At their most extreme, notions of who is a local and who is not can be a form of snobbery or even a class system that works outside the traditional socio-economic definition of the term. Bill Robertson had no such intention or motive when he posed his question to me. That's not who he was. He was merely sharing an anthropological observation. I must admit that I have two categories of locals. There are those who have been around for as long as I can remember, those people who remember the town as it was in my earliest memories and remember events and characters from those days. Then there are those who have arrived since then and have embraced the spirit of the place and have blended in as though they had always been here, contributing in various ways that enrich our community and help make it stronger.

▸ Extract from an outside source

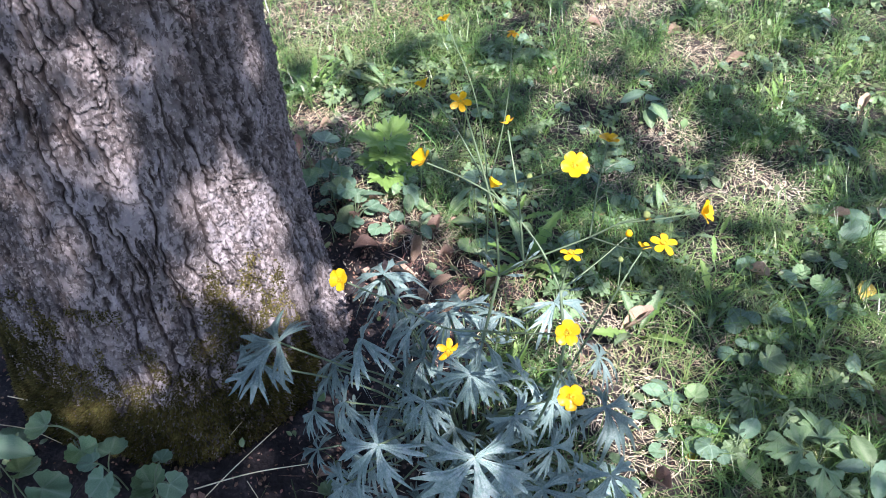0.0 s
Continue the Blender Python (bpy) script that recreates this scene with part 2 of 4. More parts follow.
def tube(pts, r0, r1, sides=7, n=6):
    line = smooth_line(pts, n)
    vs, fs = [], []
    ref = Vector((0.31, 0.87, 0.2))
    for i, p in enumerate(line):
        d = (line[min(i + 1, len(line) - 1)] - line[max(i - 1, 0)]).normalized()
        a = d.cross(ref).normalized()
        b = d.cross(a)
        r = r0 + (r1 - r0) * i / (len(line) - 1)
        for k in range(sides):
            w = 2 * math.pi * k / sides
            vs.append(p + a * (r * math.cos(w)) + b * (r * math.sin(w)))
    for i in range(len(line) - 1):
        for k in range(sides):
            fs.append((i * sides + k, i * sides + (k + 1) % sides, (i + 1) * sides + (k + 1) % sides, (i + 1) * sides + k))
    fs.append(tuple(range(sides - 1, -1, -1)))
    fs.append(tuple((len(line) - 1) * sides + k for k in range(sides)))
    return vs, fs


def facing(at, normal, turn=0.0, size=1.0):
    """A pose whose z looks along normal, at a place; turn about it in degrees (0: x points away to the world's +x side)."""
    n = Vector(normal).normalized()
    x = Vector((1, 0, 0)) - n * n.x
    if x.length < 0.05:
        x = Vector((0, 1, 0)) - n * n.y
    x.normalize()
    m = Matrix((x, n.cross(x), n)).transposed().to_4x4()
    return Matrix.Translation(at) @ m @ pose(0, 0, 0, 0, 0, turn) @ Matrix.Scale(size, 4)


def lattice(ix, iy, iz):
    h = (ix.astype(np.int64) * 374761393 + iy.astype(np.int64) * 668265263 + iz.astype(np.int64) * 2147483647 + 1013904223) & 0xFFFFFFFF
    h = ((h ^ (h >> 13)) * 1274126177) & 0xFFFFFFFF
    h = ((h ^ (h >> 16)) * 2246822519) & 0xFFFFFFFF
    return ((h ^ (h >> 15)) & 0xFFFFFF) / float(0xFFFFFF)


def noise3(x, y, z):
    """Smooth value noise, 0 to 1, on arrays."""
    ix, iy, iz = np.floor(x), np.floor(y), np.floor(z)
    fx, fy, fz = x - ix, y - iy, z - iz
    fx, fy, fz = (f * f * (3 - 2 * f) for f in (fx, fy, fz))
    ix, iy, iz = ix.astype(np.int64), iy.astype(np.int64), iz.astype(np.int64)
    out = 0
    for dx in (0, 1):
        for dy in (0, 1):
            for dz in (0, 1):
                w = (fx if dx else 1 - fx) * (fy if dy else 1 - fy) * (fz if dz else 1 - fz)
                out = out + w * lattice(ix + dx, iy + dy, iz + dz)
    return out


def fbm(x, y, z, octaves=4):
    s, a, t = 0, 0.5, 0
    for k in range(octaves):
        s, t = s + a * noise3(x * 2 ** k + 17 * k, y * 2 ** k - 9 * k, z * 2 ** k + 5 * k), t + a
        a *= 0.5
    return s / t


def sheet_quads(rows, cols, wrap=False):
    r = np.arange(rows - 1)[:, None]
    c = np.arange(cols if wrap else cols - 1)[None, :]
    c1 = (c + 1) % cols
    return np.stack([r * cols + c, r * cols + c1, (r + 1) * cols + c1, (r + 1) * cols + c], -1).reshape(-1, 4)


# ---- ground ----
def ground_height(x, y):
    x, y = np.asarray(x, float), np.asarray(y, float)
    near = np.exp(-(np.maximum(0, np.hypot(x - 0.4, y - 1.4) - 2.0) / 1.5) ** 2)
    return (0.035 * (fbm(x * 2.2, y * 2.2, x * 0 + 3.1) - 0.5) + 0.014 * (fbm(x * 14, y * 14, x * 0 + 8.3) - 0.5) * near
            + 0.05 * np.exp(-np.maximum(0, np.hypot(x + 0.41, y - 1.14) - 0.4) / 0.10) * near)


def build_ground():
    far = np.array([2.6, 3.4, 4.6, 6.5, 9, 13, 20, 32, 52, 85])
    gx = np.concatenate([-far[::-1] + 0.2, np.linspace(-1.9, 2.5, 200), far + 0.4])
    gy = np.concatenate([-far[::-1] + 1.4, np.linspace(-0.3, 3.7, 180), far + 1.6])
    X, Y = np.meshgrid(gx, gy)
    V = np.stack([X, Y, ground_height(X, Y)], -1).reshape(-1, 3)
    ob = new("ground", bulk("ground", V, sheet_quads(len(gy), len(gx)), SOIL, True))
    tagged(ob, "dark crumbly garden soil under thin grass", "ground", kind="structure")


build_ground()

# ---- tree ----
TX, TY = -0.402, 1.074


def trunk_radius(z):
    return (0.254 + 0.041 * np.exp(-np.maximum(z, -0.05) / 0.218)) * (1 - 0.5 * np.clip((z - 2.1) / 0.8, 0, 1) ** 1.5)


def trunk_axis(z):
    return TX - 0.090 * z, TY + 0.079 * z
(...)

One character in the Bass Coast Shire with a healthy sense of humour whom I only met this morning, and with whom I raised the subject of this article, had this to say of the kind of closed shop communities that would never accept him as a local regardless of how long he lived in the place where he resides or the social contribution he makes there. His answer to people with such an attitude is "I don't want to be a local. I don't want to marry my cousin. As much as I like her, I'm not attracted to her". He had made the astute observation that such communities exist with an identity in a state of stagnation based on the past that doesn't allow for healthy forms of progress, renewal and evolution.